**Written instruction:** Return the records word for word. Any pictures in them are not part of the copy.

··· Records for this exercise ···

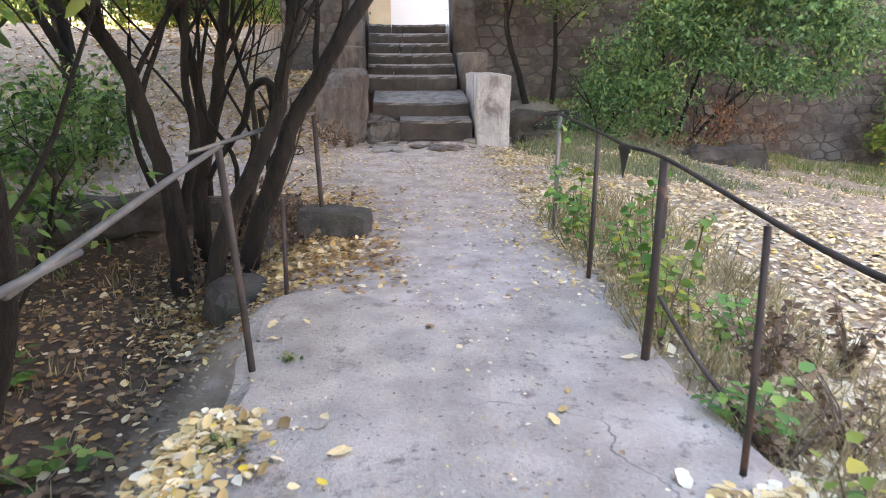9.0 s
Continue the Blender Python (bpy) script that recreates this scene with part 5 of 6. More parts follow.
# many-stemmed tree where the walkway ends
tree("tree", "many-stemmed dark tree leaning over the path", [
    ([(-1.27, 15.2, Z0 - 0.15), (-1.17, 15.05, 0.03), (-0.95, 15.0, 0.55), (-0.83, 15.0, 0.88), (-0.64, 15.0, 1.18), (-0.36, 15.0, 1.62), (0.10, 15.2, 2.25), (0.5, 15.6, 2.9), (1.0, 16.0, 3.5)], 0.085, 0.035),
    ([(-1.42, 14.8, -0.40), (-1.40, 14.8, -0.10), (-1.19, 14.8, 0.40), (-0.93, 14.85, 0.88), (-0.85, 14.85, 1.2), (-0.76, 14.85, 1.62), (-0.6, 14.8, 2.6), (-0.4, 14.8, 3.4)], 0.075, 0.03),
    ([(-1.72, 15.05, -0.45), (-1.70, 15.0, 0.0), (-1.73, 15.0, 0.46), (-1.83, 15.0, 0.88), (-1.92, 15.0, 1.25), (-2.15, 15.0, 1.65), (-2.6, 15.0, 2.4), (-2.9, 14.9, 3.2)], 0.095, 0.035),
    ([(-1.74, 15.7, -0.45), (-1.69, 15.6, 0.02), (-1.66, 15.6, 0.40), (-1.51, 15.6, 0.9), (-1.44, 15.6, 1.3), (-1.37, 15.6, 1.72), (-1.2, 15.6, 3.0)], 0.085, 0.03),
    ([(-1.78, 15.3, 0.1), (-1.60, 15.3, 0.7), (-1.62, 15.3, 1.3), (-1.5, 15.3, 2.2)], 0.05, 0.02),
    ([(-0.93, 14.9, 0.86), (-0.98, 15.1, 1.16), (-1.13, 15.2, 1.12), (-1.21, 15.2, 0.87), (-1.41, 15.25, 0.62), (-1.52, 15.3, 0.45)], 0.034, 0.022),
    ([(-1.9, 16.5, Z0), (-1.85, 16.5, 0.8), (-1.95, 16.5, 1.7), (-2.1, 16.6, 2.8)], 0.07, 0.03),
    ([(-1.50, 16.1, Z0), (-1.35, 16.1, 0.35), (-1.3, 16.1, 0.9), (-1.45, 16.2, 1.6), (-1.3, 16.4, 2.6)], 0.035, 0.015),
    ([(-1.22, 15.2, 0.0), (-1.0, 15.25, 0.35), (-0.95, 15.3, 0.75), (-1.1, 15.3, 1.1)], 0.018, 0.008),
    ([(-1.45, 15.4, Z0), (-1.28, 15.3, 0.4), (-1.15, 15.2, 0.75), (-1.3, 15.1, 1.15)], 0.022, 0.010), ([(-1.5, 15.6, Z0), (-1.35, 15.5, 0.5), (-1.55, 15.4, 1.0), (-1.4, 15.2, 1.6)], 0.026, 0.012), ([(-2.1, 16.2, Z0), (-2.3, 16.0, 0.7), (-2.2, 15.9, 1.5)], 0.04, 0.015)],
    [((0.9, 16.4, 3.1), (1.2, 1.3, 0.9)), ((-1.2, 15.6, 3.3), (1.6, 1.6, 1.0)), ((2.2, 17.5, 3.2), (0.9, 1.3, 1.0)), ((-2.8, 15.2, 2.8), (1.1, 1.5, 1.0)), ((0.3, 15.6, 4.2), (1.4, 1.2, 0.7)), ((1.5, 17.8, 2.5), (0.7, 0.8, 0.5))],
    2.2, M_MID, 41, (0.07, 0.12), 0.26, 32, 2)
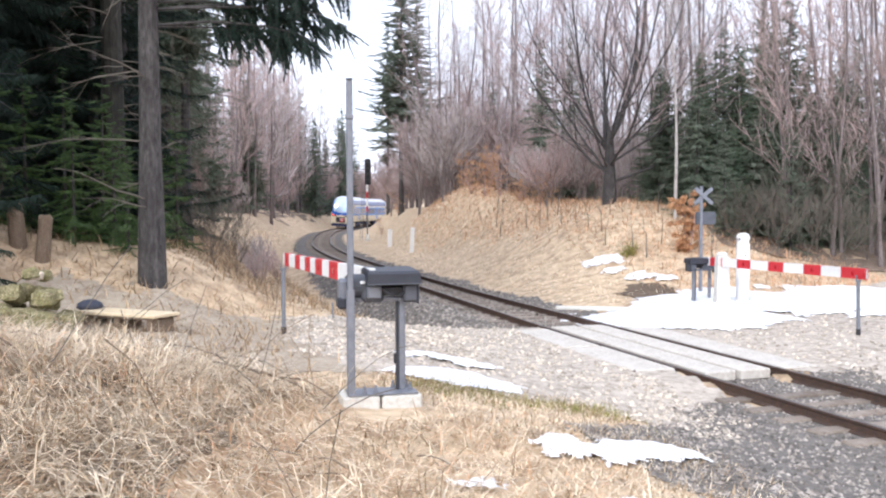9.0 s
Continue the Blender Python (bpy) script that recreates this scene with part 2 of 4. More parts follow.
def thing(name, label, category, group="", at=None, kind=""):
    ob = new(name)
    ob.empty_display_size = 0.2
    if at is not None:
        ob.matrix_basis = at
    return tagged(ob, label, category, group, kind)


def smooth(a, b, v):
    t = np.clip((np.asarray(v, float) - a) / (b - a), 0, 1)
    return t * t * (3 - 2 * t)


def wavy(x, y, scale, seed=0):
    """Soft noise about 0, some -1 to 1, over arrays."""
    x, y = np.asarray(x, float) * scale, np.asarray(y, float) * scale
    xi, yi = np.floor(x).astype(np.int64), np.floor(y).astype(np.int64)
    xf, yf = x - xi, y - yi
    u, v = xf * xf * (3 - 2 * xf), yf * yf * (3 - 2 * yf)

    def h(i, j):
        k = (i * 374761393 + j * 668265263 + seed * 1442695041) & 0x7FFFFFFF
        k = ((k ^ (k >> 13)) * 1274126177) & 0x7FFFFFFF
        return ((k ^ (k >> 16)) & 0xFFFF) / 32767.5 - 1

    return (h(xi, yi) * (1 - u) + h(xi + 1, yi) * u) * (1 - v) + (h(xi, yi + 1) * (1 - u) + h(xi + 1, yi + 1) * u) * v


# ---- plan: the track's line, and the height of the ground ----
S_STEP = 0.5
S_MIN, S_MAX = -60.0, 330.0


BEND = ((-60, -20), (-10, -17.5), (0, -16), (15, -14.8), (36, -11), (55, -6.6), (75, -5.5), (92, -4), (105, -2.2), (120, 0.3), (135, 3), (160, 9), (330, 40))


def heading(s):
    """Degrees from +y towards +x."""
    return float(np.interp(s, [b[0] for b in BEND], [b[1] for b in BEND]))


_s = np.arange(S_MIN, S_MAX + S_STEP, S_STEP)
_h = np.radians([heading(a) for a in _s])
_x, _y = np.cumsum(np.sin(_h)) * S_STEP, np.cumsum(np.cos(_h)) * S_STEP
_k0 = int(round(-S_MIN / S_STEP))
_x, _y = _x - _x[_k0] + 3.05, _y - _y[_k0] + 20.76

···

**Answer in full:**
9.0 s
Continue the Blender Python (bpy) script that recreates this scene with part 5 of 6. More parts follow.
# many-stemmed tree where the walkway ends
tree("tree", "many-stemmed dark tree leaning over the path", [
    ([(-1.27, 15.2, Z0 - 0.15), (-1.17, 15.05, 0.03), (-0.95, 15.0, 0.55), (-0.83, 15.0, 0.88), (-0.64, 15.0, 1.18), (-0.36, 15.0, 1.62), (0.10, 15.2, 2.25), (0.5, 15.6, 2.9), (1.0, 16.0, 3.5)], 0.085, 0.035),
    ([(-1.42, 14.8, -0.40), (-1.40, 14.8, -0.10), (-1.19, 14.8, 0.40), (-0.93, 14.85, 0.88), (-0.85, 14.85, 1.2), (-0.76, 14.85, 1.62), (-0.6, 14.8, 2.6), (-0.4, 14.8, 3.4)], 0.075, 0.03),
    ([(-1.72, 15.05, -0.45), (-1.70, 15.0, 0.0), (-1.73, 15.0, 0.46), (-1.83, 15.0, 0.88), (-1.92, 15.0, 1.25), (-2.15, 15.0, 1.65), (-2.6, 15.0, 2.4), (-2.9, 14.9, 3.2)], 0.095, 0.035),
    ([(-1.74, 15.7, -0.45), (-1.69, 15.6, 0.02), (-1.66, 15.6, 0.40), (-1.51, 15.6, 0.9), (-1.44, 15.6, 1.3), (-1.37, 15.6, 1.72), (-1.2, 15.6, 3.0)], 0.085, 0.03),
    ([(-1.78, 15.3, 0.1), (-1.60, 15.3, 0.7), (-1.62, 15.3, 1.3), (-1.5, 15.3, 2.2)], 0.05, 0.02),
    ([(-0.93, 14.9, 0.86), (-0.98, 15.1, 1.16), (-1.13, 15.2, 1.12), (-1.21, 15.2, 0.87), (-1.41, 15.25, 0.62), (-1.52, 15.3, 0.45)], 0.034, 0.022),
    ([(-1.9, 16.5, Z0), (-1.85, 16.5, 0.8), (-1.95, 16.5, 1.7), (-2.1, 16.6, 2.8)], 0.07, 0.03),
    ([(-1.50, 16.1, Z0), (-1.35, 16.1, 0.35), (-1.3, 16.1, 0.9), (-1.45, 16.2, 1.6), (-1.3, 16.4, 2.6)], 0.035, 0.015),
    ([(-1.22, 15.2, 0.0), (-1.0, 15.25, 0.35), (-0.95, 15.3, 0.75), (-1.1, 15.3, 1.1)], 0.018, 0.008),
    ([(-1.45, 15.4, Z0), (-1.28, 15.3, 0.4), (-1.15, 15.2, 0.75), (-1.3, 15.1, 1.15)], 0.022, 0.010), ([(-1.5, 15.6, Z0), (-1.35, 15.5, 0.5), (-1.55, 15.4, 1.0), (-1.4, 15.2, 1.6)], 0.026, 0.012), ([(-2.1, 16.2, Z0), (-2.3, 16.0, 0.7), (-2.2, 15.9, 1.5)], 0.04, 0.015)],
    [((0.9, 16.4, 3.1), (1.2, 1.3, 0.9)), ((-1.2, 15.6, 3.3), (1.6, 1.6, 1.0)), ((2.2, 17.5, 3.2), (0.9, 1.3, 1.0)), ((-2.8, 15.2, 2.8), (1.1, 1.5, 1.0)), ((0.3, 15.6, 4.2), (1.4, 1.2, 0.7)), ((1.5, 17.8, 2.5), (0.7, 0.8, 0.5))],
    2.2, M_MID, 41, (0.07, 0.12), 0.26, 32, 2)
9.0 s
Continue the Blender Python (bpy) script that recreates this scene with part 2 of 4. More parts follow.
def thing(name, label, category, group="", at=None, kind=""):
    ob = new(name)
    ob.empty_display_size = 0.2
    if at is not None:
        ob.matrix_basis = at
    return tagged(ob, label, category, group, kind)


def smooth(a, b, v):
    t = np.clip((np.asarray(v, float) - a) / (b - a), 0, 1)
    return t * t * (3 - 2 * t)


def wavy(x, y, scale, seed=0):
    """Soft noise about 0, some -1 to 1, over arrays."""
    x, y = np.asarray(x, float) * scale, np.asarray(y, float) * scale
    xi, yi = np.floor(x).astype(np.int64), np.floor(y).astype(np.int64)
    xf, yf = x - xi, y - yi
    u, v = xf * xf * (3 - 2 * xf), yf * yf * (3 - 2 * yf)

    def h(i, j):
        k = (i * 374761393 + j * 668265263 + seed * 1442695041) & 0x7FFFFFFF
        k = ((k ^ (k >> 13)) * 1274126177) & 0x7FFFFFFF
        return ((k ^ (k >> 16)) & 0xFFFF) / 32767.5 - 1

    return (h(xi, yi) * (1 - u) + h(xi + 1, yi) * u) * (1 - v) + (h(xi, yi + 1) * (1 - u) + h(xi + 1, yi + 1) * u) * v


# ---- plan: the track's line, and the height of the ground ----
S_STEP = 0.5
S_MIN, S_MAX = -60.0, 330.0


BEND = ((-60, -20), (-10, -17.5), (0, -16), (15, -14.8), (36, -11), (55, -6.6), (75, -5.5), (92, -4), (105, -2.2), (120, 0.3), (135, 3), (160, 9), (330, 40))


def heading(s):
    """Degrees from +y towards +x."""
    return float(np.interp(s, [b[0] for b in BEND], [b[1] for b in BEND]))


_s = np.arange(S_MIN, S_MAX + S_STEP, S_STEP)
_h = np.radians([heading(a) for a in _s])
_x, _y = np.cumsum(np.sin(_h)) * S_STEP, np.cumsum(np.cos(_h)) * S_STEP
_k0 = int(round(-S_MIN / S_STEP))
_x, _y = _x - _x[_k0] + 3.05, _y - _y[_k0] + 20.76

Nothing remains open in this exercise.